Collected material -
□ □ □ □

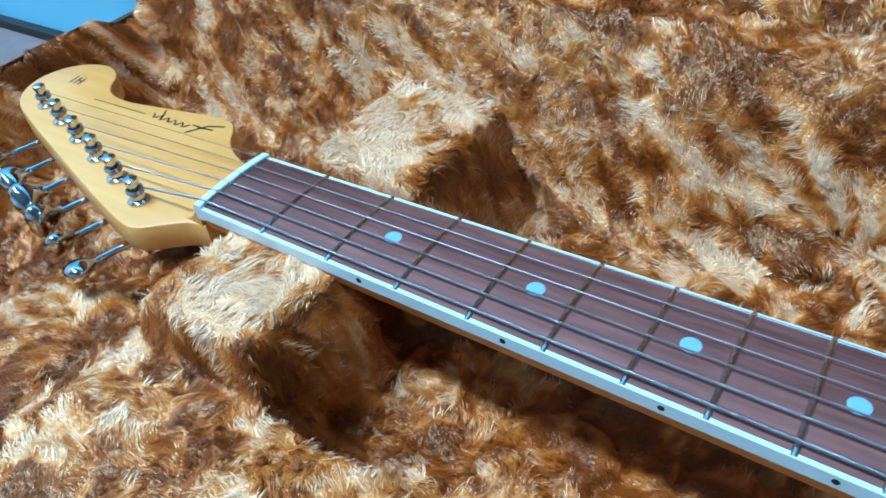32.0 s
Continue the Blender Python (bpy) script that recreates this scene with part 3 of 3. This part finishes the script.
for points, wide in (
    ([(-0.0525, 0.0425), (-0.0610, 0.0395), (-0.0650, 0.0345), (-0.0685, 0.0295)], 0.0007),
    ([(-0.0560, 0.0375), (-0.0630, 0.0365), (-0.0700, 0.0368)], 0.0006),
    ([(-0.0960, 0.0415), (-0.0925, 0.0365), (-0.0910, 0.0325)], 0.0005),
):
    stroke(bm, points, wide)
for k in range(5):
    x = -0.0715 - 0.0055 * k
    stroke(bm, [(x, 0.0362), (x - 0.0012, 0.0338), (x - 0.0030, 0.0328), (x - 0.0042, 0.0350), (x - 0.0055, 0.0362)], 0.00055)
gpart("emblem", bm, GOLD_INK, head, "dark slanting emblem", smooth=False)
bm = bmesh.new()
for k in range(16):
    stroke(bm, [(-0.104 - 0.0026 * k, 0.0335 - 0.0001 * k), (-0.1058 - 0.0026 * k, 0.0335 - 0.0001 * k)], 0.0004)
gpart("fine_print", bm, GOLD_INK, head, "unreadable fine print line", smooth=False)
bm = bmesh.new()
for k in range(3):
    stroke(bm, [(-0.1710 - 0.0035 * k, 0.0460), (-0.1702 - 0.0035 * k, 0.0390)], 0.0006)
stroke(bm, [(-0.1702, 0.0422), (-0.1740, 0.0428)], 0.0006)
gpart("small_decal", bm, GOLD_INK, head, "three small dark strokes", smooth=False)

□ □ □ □

Stated exercise - Quote the material in full and exactly; do not carry over its pictures.

Reply -
32.0 s
Continue the Blender Python (bpy) script that recreates this scene with part 3 of 3. This part finishes the script.
for points, wide in (
    ([(-0.0525, 0.0425), (-0.0610, 0.0395), (-0.0650, 0.0345), (-0.0685, 0.0295)], 0.0007),
    ([(-0.0560, 0.0375), (-0.0630, 0.0365), (-0.0700, 0.0368)], 0.0006),
    ([(-0.0960, 0.0415), (-0.0925, 0.0365), (-0.0910, 0.0325)], 0.0005),
):
    stroke(bm, points, wide)
for k in range(5):
    x = -0.0715 - 0.0055 * k
    stroke(bm, [(x, 0.0362), (x - 0.0012, 0.0338), (x - 0.0030, 0.0328), (x - 0.0042, 0.0350), (x - 0.0055, 0.0362)], 0.00055)
gpart("emblem", bm, GOLD_INK, head, "dark slanting emblem", smooth=False)
bm = bmesh.new()
for k in range(16):
    stroke(bm, [(-0.104 - 0.0026 * k, 0.0335 - 0.0001 * k), (-0.1058 - 0.0026 * k, 0.0335 - 0.0001 * k)], 0.0004)
gpart("fine_print", bm, GOLD_INK, head, "unreadable fine print line", smooth=False)
bm = bmesh.new()
for k in range(3):
    stroke(bm, [(-0.1710 - 0.0035 * k, 0.0460), (-0.1702 - 0.0035 * k, 0.0390)], 0.0006)
stroke(bm, [(-0.1702, 0.0422), (-0.1740, 0.0428)], 0.0006)
gpart("small_decal", bm, GOLD_INK, head, "three small dark strokes", smooth=False)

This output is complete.